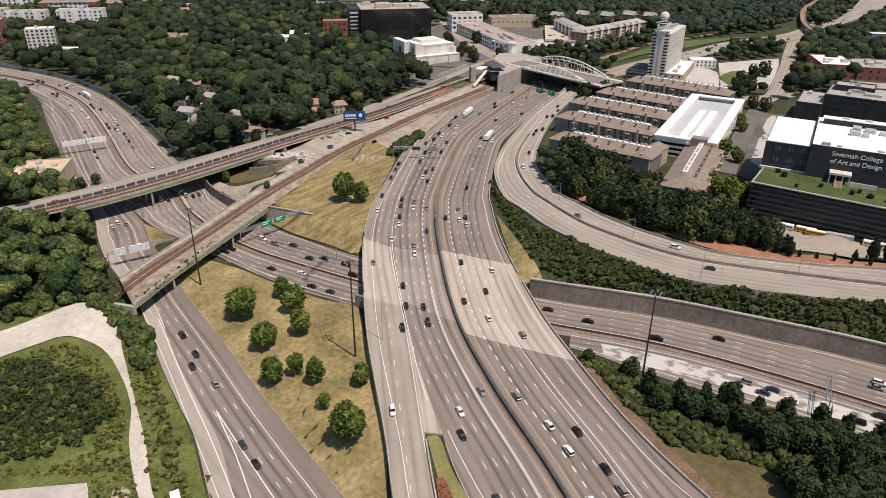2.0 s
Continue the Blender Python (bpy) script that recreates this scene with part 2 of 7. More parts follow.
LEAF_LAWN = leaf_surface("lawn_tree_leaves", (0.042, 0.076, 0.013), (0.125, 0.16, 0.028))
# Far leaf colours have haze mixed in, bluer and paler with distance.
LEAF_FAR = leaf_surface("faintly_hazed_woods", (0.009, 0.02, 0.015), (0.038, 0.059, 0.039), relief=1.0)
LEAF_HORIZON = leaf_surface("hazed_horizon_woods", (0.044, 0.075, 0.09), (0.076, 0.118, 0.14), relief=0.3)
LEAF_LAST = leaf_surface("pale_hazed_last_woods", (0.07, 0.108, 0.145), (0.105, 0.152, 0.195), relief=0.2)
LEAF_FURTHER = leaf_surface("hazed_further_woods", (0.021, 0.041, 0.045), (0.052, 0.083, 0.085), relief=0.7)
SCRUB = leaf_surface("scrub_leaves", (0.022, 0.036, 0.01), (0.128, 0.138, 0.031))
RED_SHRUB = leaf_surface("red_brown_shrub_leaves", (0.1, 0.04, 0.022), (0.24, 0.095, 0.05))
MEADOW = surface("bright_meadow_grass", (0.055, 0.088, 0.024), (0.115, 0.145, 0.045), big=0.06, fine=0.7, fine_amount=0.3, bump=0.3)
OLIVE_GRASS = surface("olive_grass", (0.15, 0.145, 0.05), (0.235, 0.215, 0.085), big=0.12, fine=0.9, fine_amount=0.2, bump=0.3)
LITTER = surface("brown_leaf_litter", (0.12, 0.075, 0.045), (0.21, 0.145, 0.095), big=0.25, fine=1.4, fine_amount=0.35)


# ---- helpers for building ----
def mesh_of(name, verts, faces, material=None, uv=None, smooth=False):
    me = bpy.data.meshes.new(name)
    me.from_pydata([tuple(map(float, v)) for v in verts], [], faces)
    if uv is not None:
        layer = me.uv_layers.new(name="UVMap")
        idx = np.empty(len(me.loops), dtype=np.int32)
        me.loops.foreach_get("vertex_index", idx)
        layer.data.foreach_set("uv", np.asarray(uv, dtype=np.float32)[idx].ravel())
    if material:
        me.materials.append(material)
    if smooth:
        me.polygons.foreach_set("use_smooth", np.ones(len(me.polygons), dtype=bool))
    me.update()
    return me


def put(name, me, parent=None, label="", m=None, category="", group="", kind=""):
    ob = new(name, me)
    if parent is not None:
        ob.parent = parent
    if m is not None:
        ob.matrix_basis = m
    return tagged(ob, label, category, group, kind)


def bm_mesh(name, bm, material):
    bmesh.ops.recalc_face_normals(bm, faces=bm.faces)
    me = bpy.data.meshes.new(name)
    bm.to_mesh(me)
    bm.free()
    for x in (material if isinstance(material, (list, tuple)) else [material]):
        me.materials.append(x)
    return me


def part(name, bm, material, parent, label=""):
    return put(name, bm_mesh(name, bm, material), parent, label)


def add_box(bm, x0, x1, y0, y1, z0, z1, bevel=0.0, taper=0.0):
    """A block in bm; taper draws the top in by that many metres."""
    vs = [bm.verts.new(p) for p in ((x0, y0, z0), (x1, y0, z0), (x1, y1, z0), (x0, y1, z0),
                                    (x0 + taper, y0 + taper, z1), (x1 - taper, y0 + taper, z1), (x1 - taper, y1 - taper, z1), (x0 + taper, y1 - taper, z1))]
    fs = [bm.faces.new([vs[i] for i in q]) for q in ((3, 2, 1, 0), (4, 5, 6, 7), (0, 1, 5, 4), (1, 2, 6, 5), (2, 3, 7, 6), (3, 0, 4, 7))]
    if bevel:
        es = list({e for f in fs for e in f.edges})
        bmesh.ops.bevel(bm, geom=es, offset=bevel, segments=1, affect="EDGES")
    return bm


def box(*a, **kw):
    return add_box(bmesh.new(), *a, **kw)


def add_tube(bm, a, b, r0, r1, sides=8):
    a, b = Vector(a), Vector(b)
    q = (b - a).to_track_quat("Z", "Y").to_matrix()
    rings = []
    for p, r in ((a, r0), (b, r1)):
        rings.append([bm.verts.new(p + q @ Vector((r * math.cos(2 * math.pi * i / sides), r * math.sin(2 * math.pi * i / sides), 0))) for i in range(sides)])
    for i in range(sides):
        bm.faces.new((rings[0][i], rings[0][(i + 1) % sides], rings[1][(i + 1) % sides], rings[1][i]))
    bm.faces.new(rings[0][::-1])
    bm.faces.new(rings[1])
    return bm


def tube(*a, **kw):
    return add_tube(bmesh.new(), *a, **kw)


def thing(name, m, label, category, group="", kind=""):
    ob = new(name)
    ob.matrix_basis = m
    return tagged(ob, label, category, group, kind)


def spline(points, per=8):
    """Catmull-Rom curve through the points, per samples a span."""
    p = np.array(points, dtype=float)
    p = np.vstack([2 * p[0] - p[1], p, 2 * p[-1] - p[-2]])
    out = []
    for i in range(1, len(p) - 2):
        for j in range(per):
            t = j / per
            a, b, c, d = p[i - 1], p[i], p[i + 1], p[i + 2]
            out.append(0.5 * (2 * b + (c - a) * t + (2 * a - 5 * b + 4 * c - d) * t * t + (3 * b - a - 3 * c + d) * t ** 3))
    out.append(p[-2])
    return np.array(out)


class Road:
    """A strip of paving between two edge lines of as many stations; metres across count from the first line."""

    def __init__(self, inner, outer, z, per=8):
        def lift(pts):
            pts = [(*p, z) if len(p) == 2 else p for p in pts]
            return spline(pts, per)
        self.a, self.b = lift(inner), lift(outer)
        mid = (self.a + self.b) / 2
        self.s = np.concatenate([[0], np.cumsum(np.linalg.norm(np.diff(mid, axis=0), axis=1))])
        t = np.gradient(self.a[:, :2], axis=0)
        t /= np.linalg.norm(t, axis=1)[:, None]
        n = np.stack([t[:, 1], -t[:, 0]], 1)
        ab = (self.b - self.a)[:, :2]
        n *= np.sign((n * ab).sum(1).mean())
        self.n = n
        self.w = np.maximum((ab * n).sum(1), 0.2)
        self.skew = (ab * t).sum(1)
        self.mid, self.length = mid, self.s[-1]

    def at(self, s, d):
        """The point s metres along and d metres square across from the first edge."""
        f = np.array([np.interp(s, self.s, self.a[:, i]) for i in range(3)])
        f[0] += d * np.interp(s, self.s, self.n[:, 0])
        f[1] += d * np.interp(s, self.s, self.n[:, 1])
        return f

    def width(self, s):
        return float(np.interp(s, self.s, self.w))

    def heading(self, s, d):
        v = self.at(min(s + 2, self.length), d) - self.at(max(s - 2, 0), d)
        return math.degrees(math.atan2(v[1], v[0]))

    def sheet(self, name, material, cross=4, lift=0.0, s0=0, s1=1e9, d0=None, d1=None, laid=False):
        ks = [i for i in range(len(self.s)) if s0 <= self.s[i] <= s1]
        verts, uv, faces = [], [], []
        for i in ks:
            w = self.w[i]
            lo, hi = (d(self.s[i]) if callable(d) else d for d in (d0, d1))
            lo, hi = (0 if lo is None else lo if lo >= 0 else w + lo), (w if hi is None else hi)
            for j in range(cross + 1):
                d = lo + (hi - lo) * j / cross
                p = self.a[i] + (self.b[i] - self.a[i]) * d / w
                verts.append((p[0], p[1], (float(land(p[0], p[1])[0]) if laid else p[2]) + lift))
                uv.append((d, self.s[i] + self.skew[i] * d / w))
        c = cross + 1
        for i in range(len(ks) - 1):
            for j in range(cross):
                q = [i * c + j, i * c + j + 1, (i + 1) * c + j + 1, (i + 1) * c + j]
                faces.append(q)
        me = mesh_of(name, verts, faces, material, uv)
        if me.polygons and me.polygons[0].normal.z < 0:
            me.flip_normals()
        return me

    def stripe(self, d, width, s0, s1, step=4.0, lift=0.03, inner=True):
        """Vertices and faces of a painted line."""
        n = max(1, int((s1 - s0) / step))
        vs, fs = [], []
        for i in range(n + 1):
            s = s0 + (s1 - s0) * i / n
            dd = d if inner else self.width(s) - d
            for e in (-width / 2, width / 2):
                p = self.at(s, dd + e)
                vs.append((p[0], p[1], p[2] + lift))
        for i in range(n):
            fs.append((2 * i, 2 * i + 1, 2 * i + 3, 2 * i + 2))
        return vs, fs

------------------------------

**What you have to do**
Reproduce the material above from its first line through the line containing "big=0.25, fine=1.4, fine_amount=0.35)", both ends included, and skip every picture.

**Task solution**
2.0 s
Continue the Blender Python (bpy) script that recreates this scene with part 2 of 7. More parts follow.
LEAF_LAWN = leaf_surface("lawn_tree_leaves", (0.042, 0.076, 0.013), (0.125, 0.16, 0.028))
# Far leaf colours have haze mixed in, bluer and paler with distance.
LEAF_FAR = leaf_surface("faintly_hazed_woods", (0.009, 0.02, 0.015), (0.038, 0.059, 0.039), relief=1.0)
LEAF_HORIZON = leaf_surface("hazed_horizon_woods", (0.044, 0.075, 0.09), (0.076, 0.118, 0.14), relief=0.3)
LEAF_LAST = leaf_surface("pale_hazed_last_woods", (0.07, 0.108, 0.145), (0.105, 0.152, 0.195), relief=0.2)
LEAF_FURTHER = leaf_surface("hazed_further_woods", (0.021, 0.041, 0.045), (0.052, 0.083, 0.085), relief=0.7)
SCRUB = leaf_surface("scrub_leaves", (0.022, 0.036, 0.01), (0.128, 0.138, 0.031))
RED_SHRUB = leaf_surface("red_brown_shrub_leaves", (0.1, 0.04, 0.022), (0.24, 0.095, 0.05))
MEADOW = surface("bright_meadow_grass", (0.055, 0.088, 0.024), (0.115, 0.145, 0.045), big=0.06, fine=0.7, fine_amount=0.3, bump=0.3)
OLIVE_GRASS = surface("olive_grass", (0.15, 0.145, 0.05), (0.235, 0.215, 0.085), big=0.12, fine=0.9, fine_amount=0.2, bump=0.3)
LITTER = surface("brown_leaf_litter", (0.12, 0.075, 0.045), (0.21, 0.145, 0.095), big=0.25, fine=1.4, fine_amount=0.35)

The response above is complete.